Data entries.

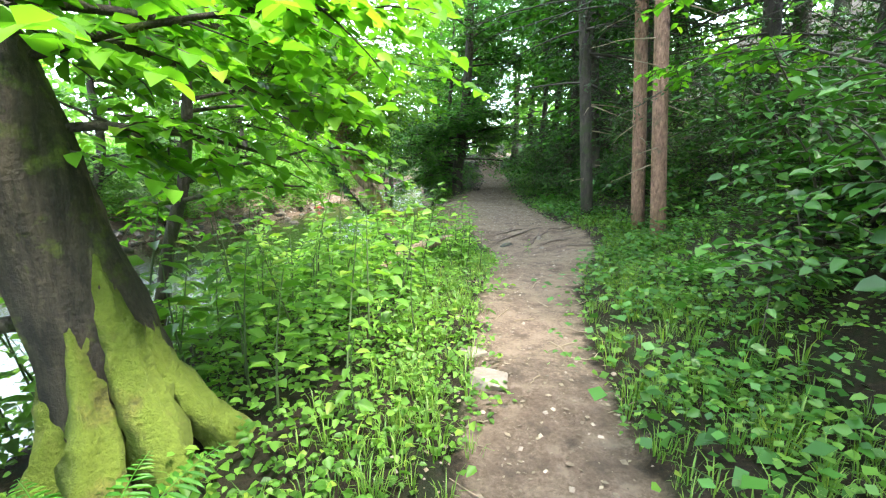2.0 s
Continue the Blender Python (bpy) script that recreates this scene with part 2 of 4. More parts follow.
M_LITTER = plain_material("leaf_litter", (0.07, 0.05, 0.032), (0.27, 0.215, 0.145), 30, 0.85)
M_ROOT = plain_material("worn_root", (0.05, 0.036, 0.025), (0.14, 0.105, 0.075), 30)
M_RUBBER = plain_material("old_rubber", (0.012, 0.012, 0.012), (0.035, 0.033, 0.03), 25, 0.75)
M_RED = plain_material("faded_red_plastic", (0.22, 0.03, 0.025), (0.34, 0.07, 0.05), 10, 0.5)


# ---- geometry tools ----
rng = np.random.default_rng(7)
UP = np.array((0.0, 0.0, 1.0))


def unit(v):
    v = np.asarray(v, float)
    return v / np.maximum(np.linalg.norm(v, axis=-1, keepdims=True), 1e-9)


class Batch:
    """Collects quads as arrays and turns them into one mesh."""

    def __init__(self):
        self.v, self.q, self.n = [], [], 0

    def add(self, verts, quads):
        self.v.append(verts)
        self.q.append(quads + self.n)
        self.n += len(verts)

    def arrays(self):
        return np.concatenate(self.v), np.concatenate(self.q)

    def put(self, arrays, place=(0, 0, 0), turn=0.0, size=1.0, lean=(0, 0)):
        v, q = arrays
        c, s = np.cos(turn), np.sin(turn)
        w = np.empty_like(v)
        w[:, 0] = (v[:, 0] * c - v[:, 1] * s) * size + place[0] + lean[0] * v[:, 2]
        w[:, 1] = (v[:, 0] * s + v[:, 1] * c) * size + place[1] + lean[1] * v[:, 2]
        w[:, 2] = v[:, 2] * size + place[2]
        self.add(w, q)

    def mesh(self, name, mat, smooth=False):
        v, q = self.arrays()
        me = bpy.data.meshes.new(name)
        me.vertices.add(len(v))
        me.vertices.foreach_set("co", v.astype(np.float32).ravel())
        me.loops.add(q.size)
        me.loops.foreach_set("vertex_index", q.astype(np.int32).ravel())
        me.polygons.add(len(q))
        me.polygons.foreach_set("loop_start", np.arange(0, q.size, 4, dtype=np.int32))
        me.polygons.foreach_set("loop_total", np.full(len(q), 4, dtype=np.int32))
        if smooth:
            me.polygons.foreach_set("use_smooth", np.ones(len(q), dtype=bool))
        me.update(calc_edges=True)
        me.materials.append(mat)
        return me


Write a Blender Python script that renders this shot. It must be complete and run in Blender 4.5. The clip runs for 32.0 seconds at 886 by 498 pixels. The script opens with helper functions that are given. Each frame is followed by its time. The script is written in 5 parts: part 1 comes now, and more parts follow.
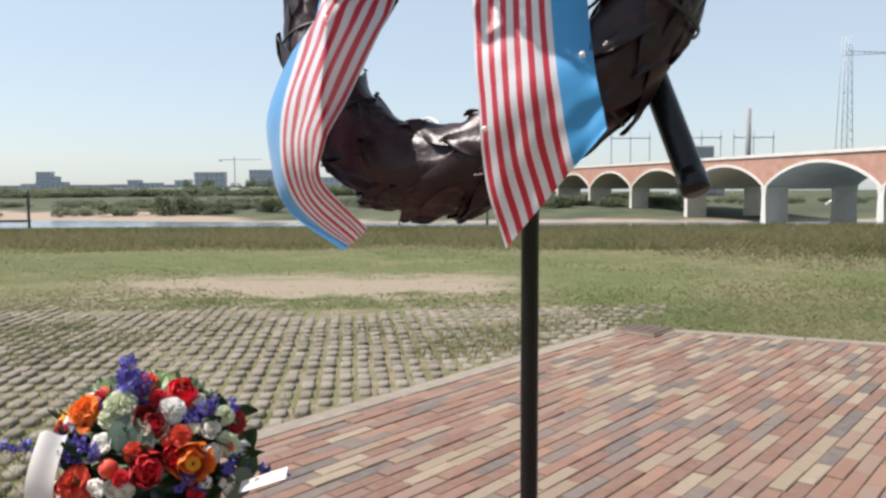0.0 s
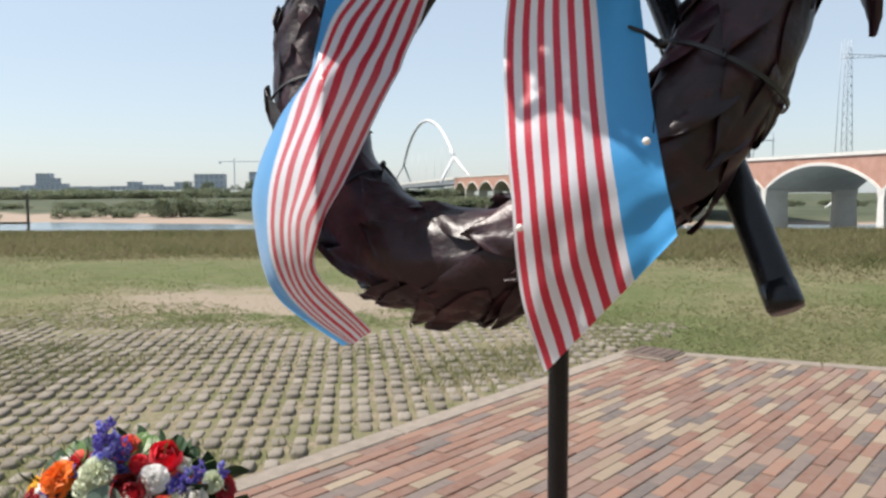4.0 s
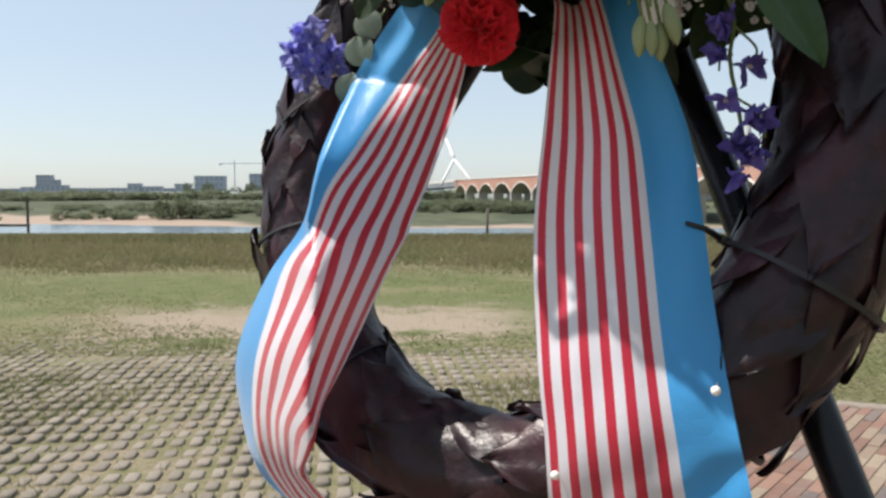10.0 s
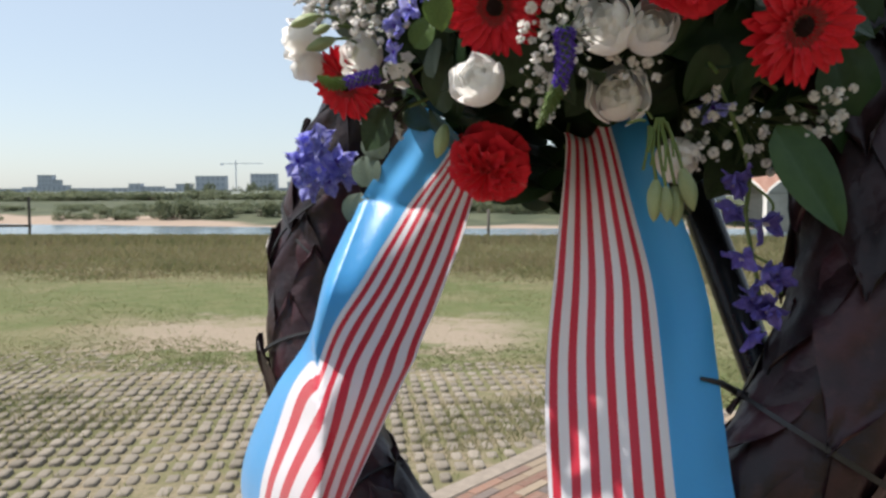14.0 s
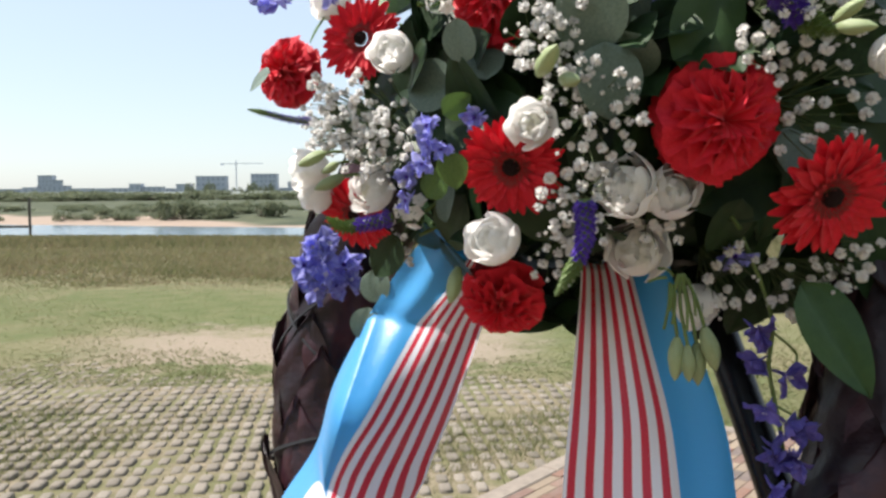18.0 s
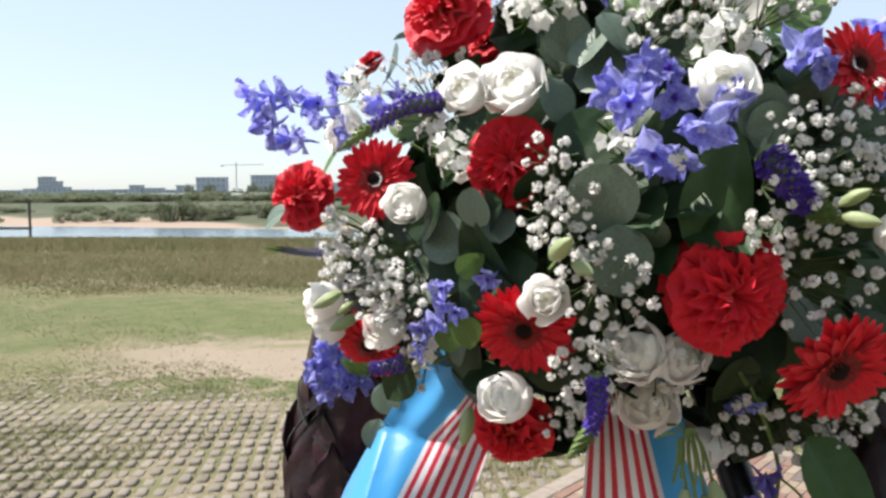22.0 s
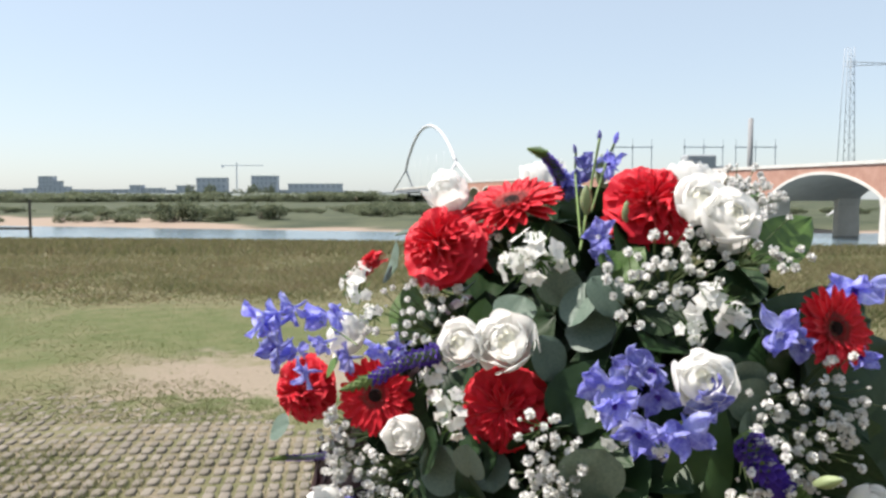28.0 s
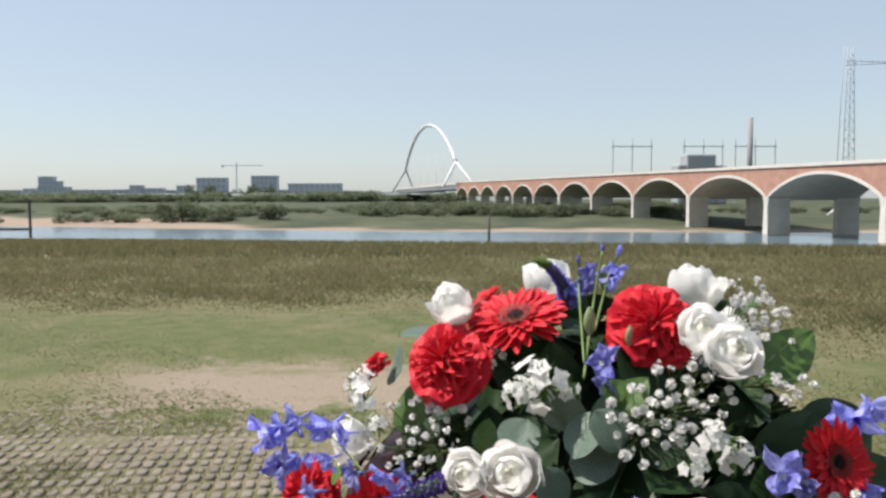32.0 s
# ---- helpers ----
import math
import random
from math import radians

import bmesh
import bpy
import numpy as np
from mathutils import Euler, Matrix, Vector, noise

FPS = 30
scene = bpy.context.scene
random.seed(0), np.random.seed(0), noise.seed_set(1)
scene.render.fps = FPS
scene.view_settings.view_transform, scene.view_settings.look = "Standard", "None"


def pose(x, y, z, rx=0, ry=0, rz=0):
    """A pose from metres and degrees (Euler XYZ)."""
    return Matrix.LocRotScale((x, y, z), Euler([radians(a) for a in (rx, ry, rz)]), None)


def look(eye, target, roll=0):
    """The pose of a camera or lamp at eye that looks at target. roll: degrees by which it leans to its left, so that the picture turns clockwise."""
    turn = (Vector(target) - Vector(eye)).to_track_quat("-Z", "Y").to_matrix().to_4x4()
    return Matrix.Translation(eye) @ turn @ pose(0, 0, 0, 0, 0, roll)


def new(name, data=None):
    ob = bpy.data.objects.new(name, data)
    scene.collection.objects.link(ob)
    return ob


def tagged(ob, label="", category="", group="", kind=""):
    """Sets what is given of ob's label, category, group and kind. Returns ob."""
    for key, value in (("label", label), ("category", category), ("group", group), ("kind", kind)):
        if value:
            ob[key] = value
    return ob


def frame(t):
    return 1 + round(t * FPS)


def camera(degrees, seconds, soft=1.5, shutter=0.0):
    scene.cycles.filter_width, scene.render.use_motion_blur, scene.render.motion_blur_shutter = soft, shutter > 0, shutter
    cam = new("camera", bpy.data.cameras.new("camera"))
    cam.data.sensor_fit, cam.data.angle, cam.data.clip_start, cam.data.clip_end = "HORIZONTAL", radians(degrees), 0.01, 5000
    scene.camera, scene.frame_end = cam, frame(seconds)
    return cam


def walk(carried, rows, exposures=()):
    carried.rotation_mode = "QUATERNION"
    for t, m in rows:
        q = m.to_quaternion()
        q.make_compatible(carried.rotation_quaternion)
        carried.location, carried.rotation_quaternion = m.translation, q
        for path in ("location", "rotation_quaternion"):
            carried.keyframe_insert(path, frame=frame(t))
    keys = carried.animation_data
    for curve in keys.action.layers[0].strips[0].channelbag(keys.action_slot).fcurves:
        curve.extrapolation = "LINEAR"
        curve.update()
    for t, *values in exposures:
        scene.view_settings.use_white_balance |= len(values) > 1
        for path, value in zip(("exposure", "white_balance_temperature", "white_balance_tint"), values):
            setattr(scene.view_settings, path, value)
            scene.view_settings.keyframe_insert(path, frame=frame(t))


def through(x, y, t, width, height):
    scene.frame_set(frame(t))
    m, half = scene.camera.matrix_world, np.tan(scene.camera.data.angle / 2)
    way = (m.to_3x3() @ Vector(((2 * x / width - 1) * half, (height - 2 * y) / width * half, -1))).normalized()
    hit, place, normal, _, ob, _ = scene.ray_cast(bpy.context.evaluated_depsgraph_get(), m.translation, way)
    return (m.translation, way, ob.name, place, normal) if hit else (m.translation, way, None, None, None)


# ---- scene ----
cam = camera(59.4, 32.0, 2.7)
PATH = [
    (0, (0.041, 0.022, 0.835), (0.043, 2.016, 0.689), -0.4),
    (0.5, (0.04, 0.051, 0.846), (0.045, 2.046, 0.7), -0.4),
    (1, (0.039, 0.073, 0.858), (0.043, 2.068, 0.712), -0.3),
    (1.5, (0.037, 0.097, 0.87), (0.04, 2.092, 0.725), -0.4),
    (2, (0.035, 0.119, 0.882), (0.038, 2.113, 0.737), -0.3),
    (2.5, (0.032, 0.14, 0.894), (0.036, 2.135, 0.75), -0.2),
    (3, (0.03, 0.158, 0.905), (0.033, 2.153, 0.762), -0.3),
    (3.5, (0.026, 0.173, 0.916), (0.029, 2.168, 0.775), -0.3),
    (5.5, (0.014, 0.229, 0.96), (0.017, 2.224, 0.82), -0.3),
    (6, (0.016, 0.242, 0.973), (0.019, 2.237, 0.833), -0.3),
    (6.5, (0.017, 0.255, 0.987), (0.019, 2.25, 0.849), -0.2),
    (7, (0.017, 0.266, 1.002), (0.019, 2.261, 0.864), -0.3),
    (7.5, (0.016, 0.276, 1.016), (0.018, 2.271, 0.88), -0.3),
    (8, (0.015, 0.286, 1.03), (0.017, 2.281, 0.892), -0.3),
    (8.5, (0.014, 0.293, 1.044), (0.015, 2.288, 0.905), -0.4),
    (9, (0.012, 0.301, 1.057), (0.013, 2.297, 0.919), -0.3),
    (9.5, (0.011, 0.308, 1.071), (0.012, 2.303, 0.932), -0.4),
    (10, (0.01, 0.313, 1.085), (0.013, 2.309, 0.95), -0.2),
    (10.5, (0.011, 0.317, 1.099), (0.013, 2.313, 0.967), -0.1),
    (11, (0.012, 0.32, 1.112), (0.014, 2.315, 0.983), 0.1),
    (11.5, (0.013, 0.321, 1.129), (0.014, 2.317, 0.993), -0.2),
    (12, (0.013, 0.322, 1.142), (0.013, 2.318, 1.005), -0.3),
    (12.5, (0.011, 0.324, 1.153), (0.012, 2.319, 1.018), -0.2),
    (13, (0.009, 0.325, 1.165), (0.01, 2.321, 1.031), -0.2),
    (13.5, (0.005, 0.327, 1.179), (0.005, 2.322, 1.041), -0.4),
    (14, (0.004, 0.329, 1.19), (0.004, 2.325, 1.055), -0.2),
    (14.5, (0.003, 0.332, 1.202), (0.004, 2.327, 1.067), -0.3),
    (16.5, (-0.002, 0.343, 1.253), (-0.002, 2.338, 1.116), -0.3),
    (17, (-0.002, 0.346, 1.265), (-0.002, 2.341, 1.129), -0.2),
    (17.5, (-0.004, 0.348, 1.276), (-0.004, 2.343, 1.139), -0.4),
    (18, (-0.004, 0.351, 1.287), (-0.005, 2.346, 1.151), -0.3),
    (18.5, (-0.006, 0.351, 1.298), (-0.006, 2.347, 1.159), -0.4),
    (19, (-0.008, 0.352, 1.306), (-0.008, 2.348, 1.17), -0.3),
    (19.5, (-0.007, 0.353, 1.315), (-0.008, 2.348, 1.182), -0.2),
    (20, (-0.006, 0.352, 1.327), (-0.008, 2.348, 1.19), -0.3),
    (20.5, (-0.006, 0.351, 1.34), (-0.007, 2.347, 1.205), -0.3),
    (21, (-0.008, 0.351, 1.355), (-0.009, 2.346, 1.221), -0.3),
    (21.5, (-0.009, 0.349, 1.37), (-0.011, 2.345, 1.237), -0.2),
    (22, (-0.012, 0.347, 1.383), (-0.013, 2.343, 1.25), -0.3),
    (22.5, (-0.012, 0.346, 1.396), (-0.013, 2.341, 1.263), -0.2),
    (23, (-0.013, 0.345, 1.408), (-0.013, 2.34, 1.276), -0.1),
    (23.5, (-0.013, 0.343, 1.419), (-0.014, 2.339, 1.289), -0.1),
    (24, (-0.011, 0.34, 1.433), (-0.013, 2.336, 1.303), -0.2),
    (24.5, (-0.011, 0.339, 1.446), (-0.012, 2.335, 1.316), -0.2),
    (25, (-0.013, 0.336, 1.46), (-0.014, 2.332, 1.331), -0.1),
    (25.5, (-0.014, 0.335, 1.473), (-0.014, 2.331, 1.344), -0.1),
    (27.5, (-0.011, 0.333, 1.527), (-0.012, 2.329, 1.398), -0.1),
    (28, (-0.01, 0.332, 1.541), (-0.011, 2.328, 1.412), -0.0),
    (28.5, (-0.009, 0.33, 1.554), (-0.01, 2.326, 1.424), -0.1),
    (29, (-0.009, 0.331, 1.565), (-0.01, 2.327, 1.435), -0.1),
    (29.5, (-0.009, 0.333, 1.575), (-0.011, 2.329, 1.445), -0.1),
    (30, (-0.01, 0.335, 1.585), (-0.012, 2.331, 1.455), -0.0),
    (30.5, (-0.01, 0.338, 1.597), (-0.012, 2.334, 1.466), -0.1),
    (31, (-0.011, 0.337, 1.608), (-0.012, 2.332, 1.477), -0.1),
    (31.5, (-0.012, 0.335, 1.616), (-0.014, 2.331, 1.487), -0.0),
    (32, (-0.013, 0.334, 1.626), (-0.014, 2.33, 1.496), -0.1),
]
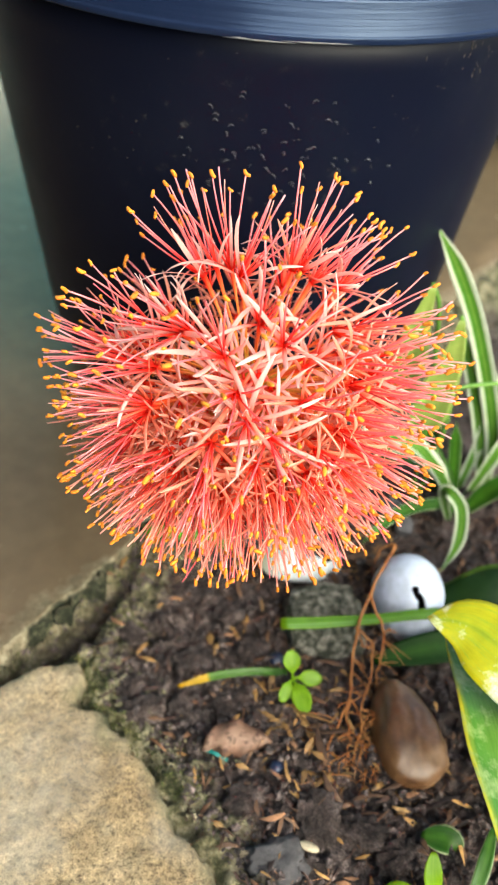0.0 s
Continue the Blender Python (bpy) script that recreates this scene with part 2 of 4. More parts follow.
seed_mat = grainy("pale_seed", [(0.3, (0.3, 0.25, 0.16)), (0.7, (0.45, 0.39, 0.27))], 120, 0.6, 700, 0.3, 0.0004)
teal_wall_mat = grainy("turquoise_paint", [(0.3, (0.04, 0.38, 0.41)), (0.7, (0.08, 0.46, 0.49))], 3, 0.6, 60, 0.2, 0.002, fine=3)
white_mat = grainy("white_paint", [(0.3, (0.7, 0.74, 0.74)), (0.7, (0.84, 0.85, 0.84))], 4, 0.5, 60, 0.2, 0.002, fine=3)
# Tinted towards the wall's turquoise, to soften the bars like distant haze.
bar_mat = grainy("tinted_white_paint", [(0.3, (0.4, 0.62, 0.62)), (0.7, (0.6, 0.76, 0.75))], 4, 0.5, 60, 0.2, 0.002, fine=3)
yard_mat = grainy("yard_ground", [(0.3, (0.04, 0.045, 0.02)), (0.7, (0.09, 0.085, 0.045))], 2, 0.9, 30, 0.5, 0.01)


def by_island(material, amount):
    """Each loose piece of a joined mesh a little darker or lighter."""
    nt = material.node_tree
    b = nt.nodes["Principled BSDF"]
    source = b.inputs["Base Color"].links[0].from_socket
    geo = nt.nodes.new("ShaderNodeNewGeometry")
    tone = ramp(nt, geo.outputs["Random Per Island"], [(0, (1 - amount,) * 3), (0.6, (1, 1, 1)), (0.85, (1 + amount,) * 3), (1, (1 + 2 * amount,) * 3)])
    nt.links.new(mix(nt, 1.0, source, tone, "MULTIPLY"), b.inputs["Base Color"])


for loose, amount in ((soil_chunk_mat, 0.35), (moss_mat, 0.8), (mortar_mat, 0.3), (chip_mat, 0.6), (husk_mat, 0.5), (dark_chip_mat, 0.6)):
    by_island(loose, amount)


def soil_material():
    """Dark moist soil, turning mossy towards the floor's edge."""
    m, nt, b = nodes_of("soil")
    c = ramp(nt, noise_out(nt, 70), [(0.32, (0.014, 0.0095, 0.008)), (0.47, (0.07, 0.049, 0.043)), (0.58, (0.15, 0.112, 0.1)), (0.72, (0.28, 0.222, 0.205))])
    c = mix(nt, 0.8, c, ramp(nt, noise_out(nt, 900, 4), [(0.36, (0.18,) * 3), (0.62, (1.25,) * 3)]), "MULTIPLY")
    green = ramp(nt, noise_out(nt, 110, 9, 0.75), [(0.34, (0.016, 0.02, 0.009)), (0.43, (0.075, 0.073, 0.028)), (0.51, (0.2, 0.178, 0.09)), (0.63, (0.42, 0.37, 0.24))])
    c = mix(nt, attr(nt, "moss"), c, green)
    nt.links.new(c, b.inputs["Base Color"])
    nt.links.new(ramp(nt, noise_out(nt, 150), [(0.4, (0.85,) * 3), (0.68, (0.35,) * 3)]), b.inputs["Roughness"])
    b.inputs["Specular IOR Level"].default_value = 0.3
    bump(nt, b, noise_out(nt, 700, 8, 0.8), 1.0, 0.004)
    return m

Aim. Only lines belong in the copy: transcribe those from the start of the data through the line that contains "UP = np.array((0.0, 0.0, 1.0))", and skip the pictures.

Task solution.
2.0 s
Continue the Blender Python (bpy) script that recreates this scene with part 2 of 4. More parts follow.
M_LITTER = plain_material("leaf_litter", (0.07, 0.05, 0.032), (0.27, 0.215, 0.145), 30, 0.85)
M_ROOT = plain_material("worn_root", (0.05, 0.036, 0.025), (0.14, 0.105, 0.075), 30)
M_RUBBER = plain_material("old_rubber", (0.012, 0.012, 0.012), (0.035, 0.033, 0.03), 25, 0.75)
M_RED = plain_material("faded_red_plastic", (0.22, 0.03, 0.025), (0.34, 0.07, 0.05), 10, 0.5)


# ---- geometry tools ----
rng = np.random.default_rng(7)
UP = np.array((0.0, 0.0, 1.0))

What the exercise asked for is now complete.